Wednesday, December 8, 2010

Variable Rate Update Dec 8th

Variable Rate Update - December 8, 2010

All variable rate mortgages are affected by changes in monetary policy as dictated by the Bank of Canada. Generally, when the Bank of Canada (BOC) decides to move its “overnight lending rate”, chartered banks and other financial institutions react by moving their prime rate accordingly. I prepared the following summary to help you track the market:


What Happened?

As expected, The Bank of Canada announced this morning that it will leave its overnight interest
rate unchanged at 1%. It also signaled that any future changes to their rate will be carefully considered as threats to the global economy have increased. Following this decision, banks and other lenders are expected to leave their prime rate at 3%.


How Does This Affect You?

Assuming you were comfortable with being in a variable rate yesterday, today’s decision should give you even more reassurance that this is a good place to be in the short-medium term. While fixed rates have inched up over the last month, there is no apparent reason to lock-in immediately. That said, for those concerned about rising rates, a “no commitment” rate hold might be worth securing (see below).

Today’s Average Variable Rate Mortgage: Prime less 0.70% (currently equal to 2.30%)

Variable rate discounts (that is, the reduction below prime) seem to have leveled off after a year of large decreases. If you’ve entered into a variable rate term over the last couple of years, it may be worth switching into a new variable mortgage with a better discount off prime. Figuring this out involves a very straightforward calculation that I’d be happy to assist you with.
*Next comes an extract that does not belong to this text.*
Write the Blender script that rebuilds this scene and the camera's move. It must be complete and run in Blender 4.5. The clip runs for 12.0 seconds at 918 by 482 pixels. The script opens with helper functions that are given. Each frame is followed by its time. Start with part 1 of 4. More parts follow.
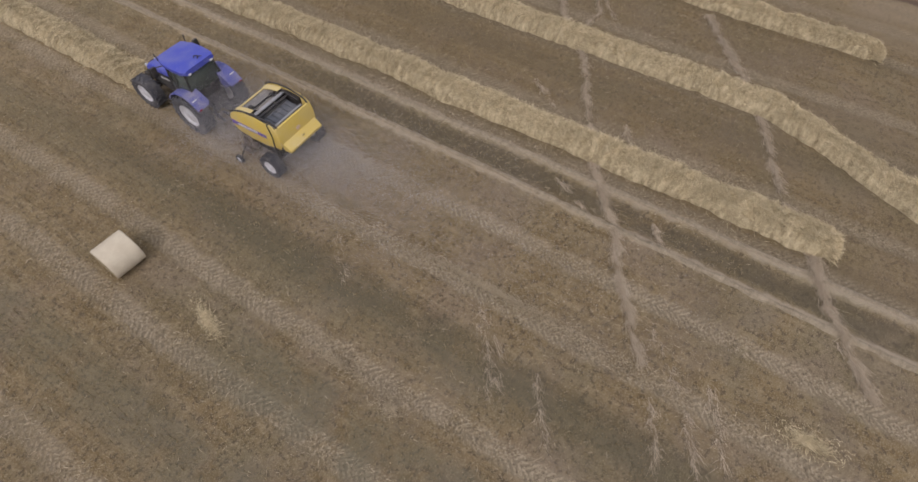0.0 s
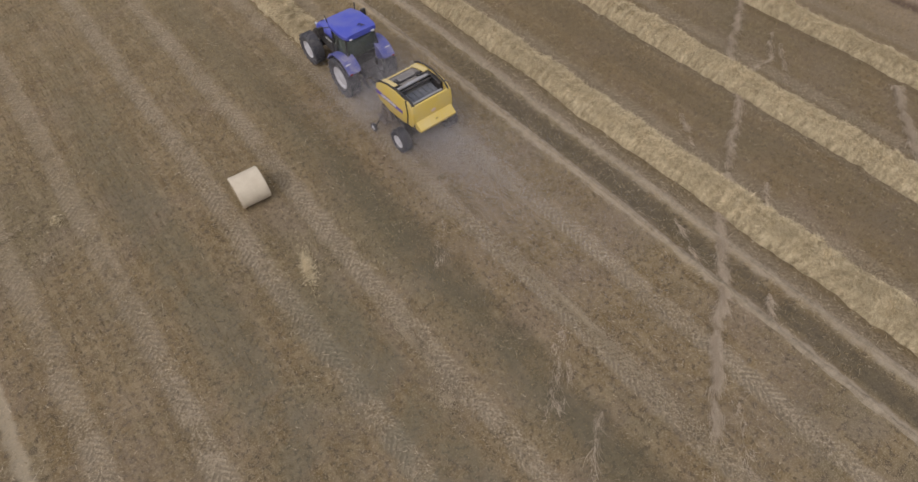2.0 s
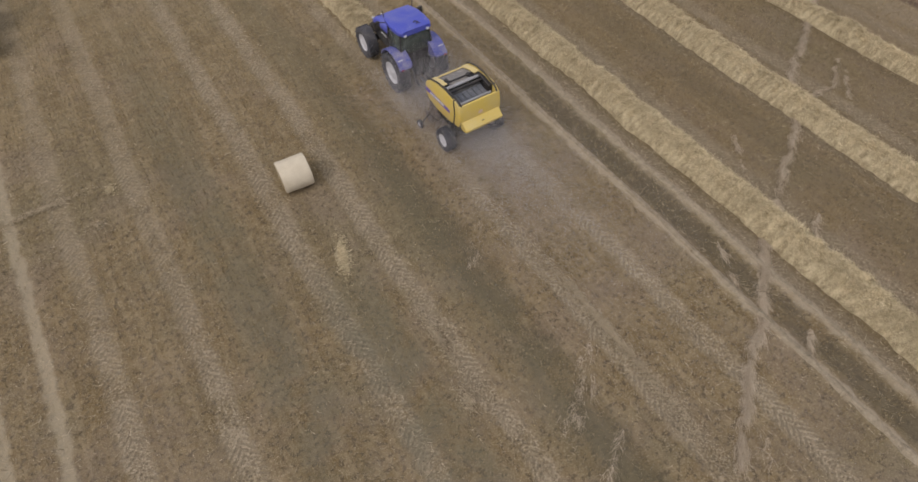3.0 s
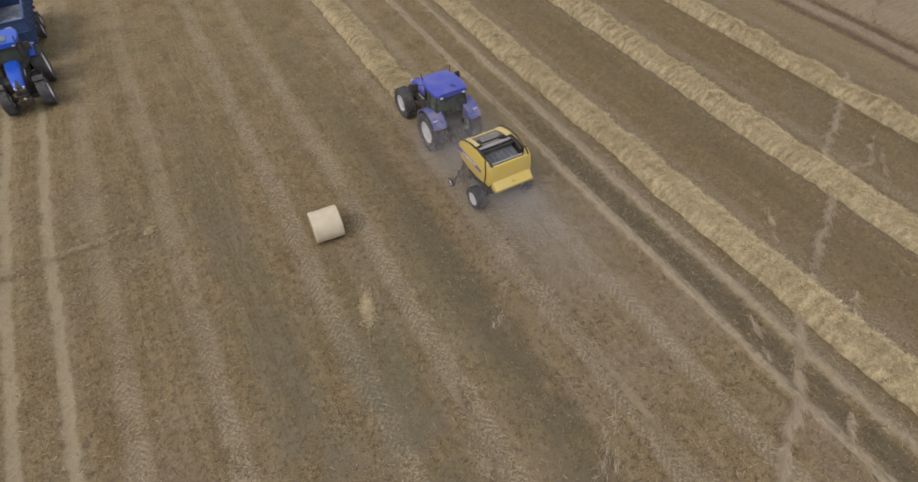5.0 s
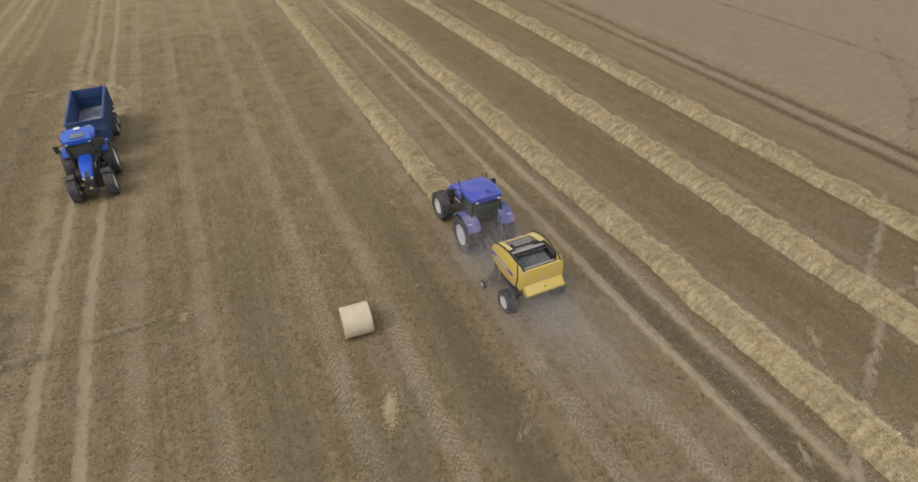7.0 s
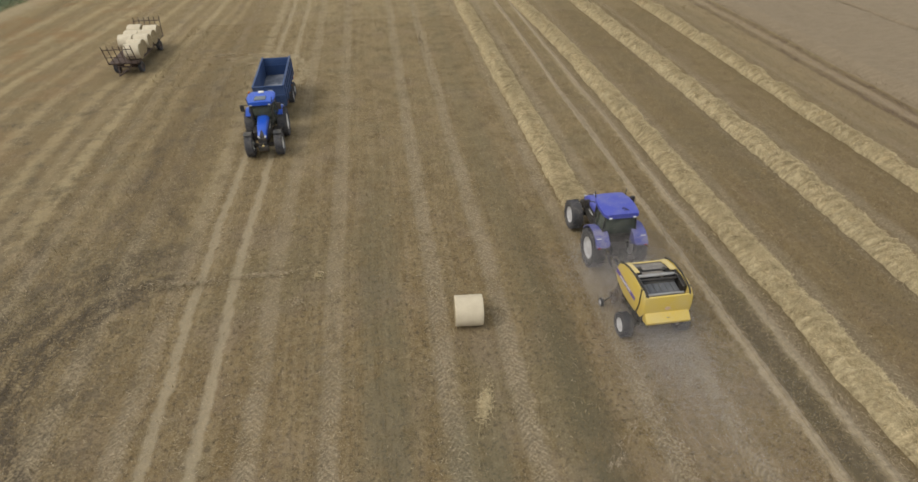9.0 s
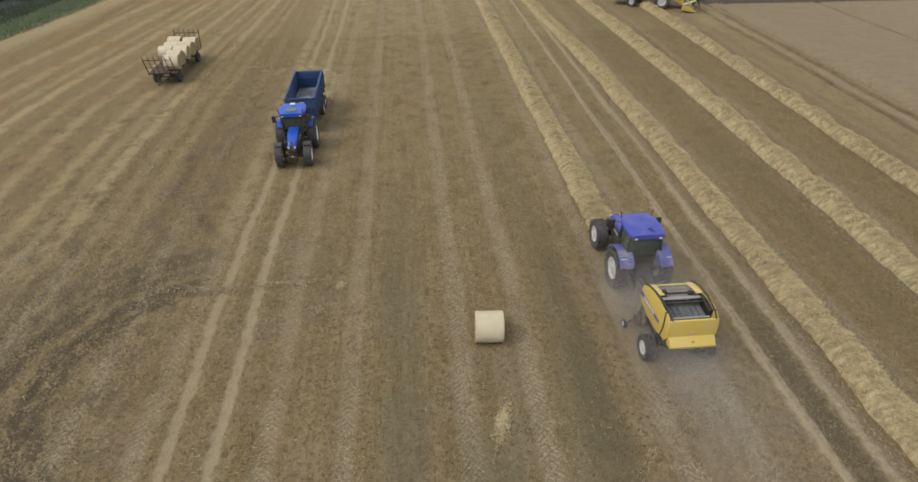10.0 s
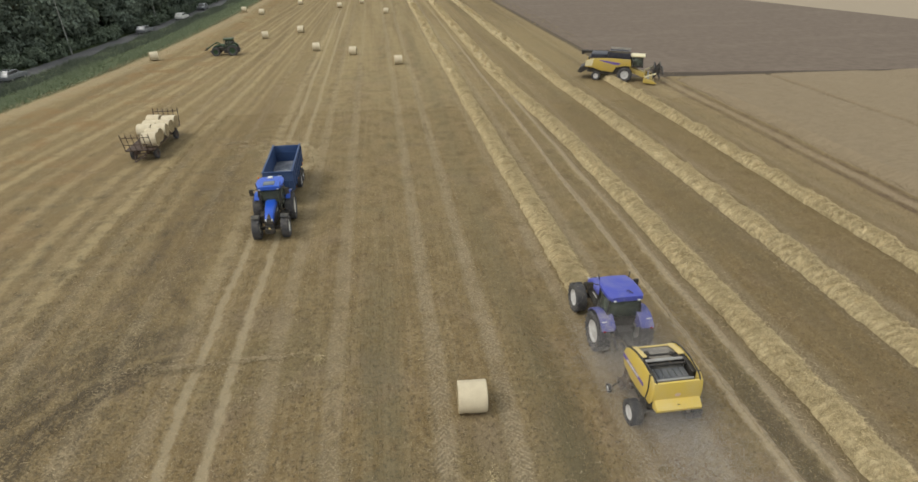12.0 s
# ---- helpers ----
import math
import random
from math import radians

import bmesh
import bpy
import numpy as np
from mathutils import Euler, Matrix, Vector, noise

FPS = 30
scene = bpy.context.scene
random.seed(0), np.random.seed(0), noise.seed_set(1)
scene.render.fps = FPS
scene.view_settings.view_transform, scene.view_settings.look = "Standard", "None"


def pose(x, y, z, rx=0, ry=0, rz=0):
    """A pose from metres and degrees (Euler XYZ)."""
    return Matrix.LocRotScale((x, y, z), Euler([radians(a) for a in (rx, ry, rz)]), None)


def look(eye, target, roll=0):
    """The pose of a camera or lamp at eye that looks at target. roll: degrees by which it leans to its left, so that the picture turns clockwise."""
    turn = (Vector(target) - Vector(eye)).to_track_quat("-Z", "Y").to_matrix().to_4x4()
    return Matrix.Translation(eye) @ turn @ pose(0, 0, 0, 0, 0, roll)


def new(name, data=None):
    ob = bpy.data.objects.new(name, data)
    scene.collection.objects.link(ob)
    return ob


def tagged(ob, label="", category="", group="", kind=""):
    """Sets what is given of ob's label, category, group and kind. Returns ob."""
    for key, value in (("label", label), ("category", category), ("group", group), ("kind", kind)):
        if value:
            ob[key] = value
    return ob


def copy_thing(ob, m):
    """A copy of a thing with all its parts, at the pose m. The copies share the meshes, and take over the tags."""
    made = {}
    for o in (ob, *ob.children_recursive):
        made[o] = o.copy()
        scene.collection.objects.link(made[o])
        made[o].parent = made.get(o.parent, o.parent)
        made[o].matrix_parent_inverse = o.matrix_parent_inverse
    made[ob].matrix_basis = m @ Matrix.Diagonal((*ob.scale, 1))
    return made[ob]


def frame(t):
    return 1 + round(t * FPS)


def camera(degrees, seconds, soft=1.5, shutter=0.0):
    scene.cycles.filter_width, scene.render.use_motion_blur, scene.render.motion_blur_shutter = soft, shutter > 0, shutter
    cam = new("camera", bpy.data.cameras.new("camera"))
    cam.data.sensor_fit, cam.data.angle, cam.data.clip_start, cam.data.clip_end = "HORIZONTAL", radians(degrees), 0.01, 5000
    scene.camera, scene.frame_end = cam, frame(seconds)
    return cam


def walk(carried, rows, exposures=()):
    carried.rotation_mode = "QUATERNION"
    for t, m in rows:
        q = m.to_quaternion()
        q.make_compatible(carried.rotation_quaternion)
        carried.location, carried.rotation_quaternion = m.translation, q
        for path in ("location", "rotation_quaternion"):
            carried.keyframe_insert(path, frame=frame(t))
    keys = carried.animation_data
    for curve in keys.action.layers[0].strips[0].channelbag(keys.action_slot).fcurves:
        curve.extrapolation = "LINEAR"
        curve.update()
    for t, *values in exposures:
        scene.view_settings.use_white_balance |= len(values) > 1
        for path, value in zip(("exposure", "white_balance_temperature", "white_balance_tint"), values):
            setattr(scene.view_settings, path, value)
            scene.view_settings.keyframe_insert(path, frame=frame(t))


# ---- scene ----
cam = camera(79.9, 12.0, soft=1.6)


def eye(x, y, z, yaw, pitch, roll):
    """A drone's pose: yaw to the left of +y, pitch up, roll to its left, in degrees."""
    return pose(x, y, z, 90 + pitch, 0, yaw) @ pose(0, 0, 0, 0, 0, roll)


PATH = [
    (0.0, -2.69, -16.71, 17.59, -57.60, -55.40, -0.26),
    (0.5, -2.70, -16.71, 17.59, -52.37, -55.25, -0.04),
    (1.0, -2.71, -16.71, 17.59, -46.81, -55.23, 0.01),
    (1.5, -2.72, -16.70, 17.59, -43.06, -55.16, -0.06),
    (2.0, -2.73, -16.70, 17.60, -39.55, -55.04, -0.13),
    (2.5, -2.74, -16.69, 17.60, -36.45, -54.97, -0.06),
    (3.0, -2.74, -16.69, 17.61, -33.24, -54.88, -0.02),
    (3.2, -2.75, -16.69, 17.61, -31.95, -54.87, -0.10),
    (4.8, -2.77, -16.69, 17.63, -29.24, -50.53, -0.34),
    (5.0, -2.78, -16.69, 17.63, -28.98, -48.84, -0.45),
    (5.5, -2.78, -16.70, 17.65, -28.60, -44.79, -0.53),
    (6.0, -2.79, -16.71, 17.65, -28.28, -40.86, -0.61),
    (6.5, -2.81, -16.72, 17.66, -28.07, -38.22, -0.73),
    (7.0, -2.82, -16.73, 17.65, -24.69, -38.15, -0.55),
    (7.5, -2.83, -16.73, 17.65, -19.50, -38.08, -0.52),
    (7.7, -2.84, -16.74, 17.65, -17.82, -38.00, -0.30),
    (9.3, -2.86, -16.77, 17.63, -6.91, -37.59, 0.22),
    (9.5, -2.86, -16.77, 17.63, -6.27, -37.14, 0.44),
    (10.0, -2.86, -16.77, 17.63, -5.26, -36.33, 0.11),
    (10.5, -2.86, -16.77, 17.63, -6.29, -36.25, 0.06),
    (11.0, -2.86, -16.77, 17.63, -7.10, -36.22, 0.00),
    (11.5, -2.86, -16.76, 17.63, -7.53, -33.31, -0.10),
    (12.0, -2.87, -16.76, 17.63, -7.90, -29.32, -0.13),
]
walk(cam, [(t, eye(*row)) for t, *row in PATH], exposures=[(0.0, 0.09, 6200, 19), (5.0, 0.14, 6450, 13), (9.5, 0.22, 6650, 7), (10.5, 0.19, 6650, 6), (11.5, 0.22, 6700, 5), (12.0, 0.31, 6800, 4)])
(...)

Today’s Best “No Commitment” 120 Day Rate Hold: 5 Year Fixed @ 3.79% (Other terms available on request).

Worried about missing out on fixed rates while they’re low? Securing this rate for the next 4 months is as easy as letting me know you’d like to. No obligation, no application, and no credit check necessary.


Outlook and Opinion:
Canada seems to be reluctantly married to low rates over the long term and the typical reasons to raise rates (to calm inflation, to cool off the economy, to keep up with other central banks) appear to be an afterthought at the moment. As long as the Canadian and American Dollar remain close to par, the Bank of Canada will have a very hard time justifying further rate increases. This is because a high Canadian Dollar acts as a drag on the economy while at the same time reduces inflation by lowering the cost of our imports. Today’s rate decision had very little effect on the bond market, signaling that the experts believe low rates are here to stay.
Providing you have risk tolerance and flexibility in your budget to withstand higher payments over time, variable rates will likely provide a larger interest savings over the next five years.

The next Bank of Canada meeting and decision date on rates is January 18th, 2011.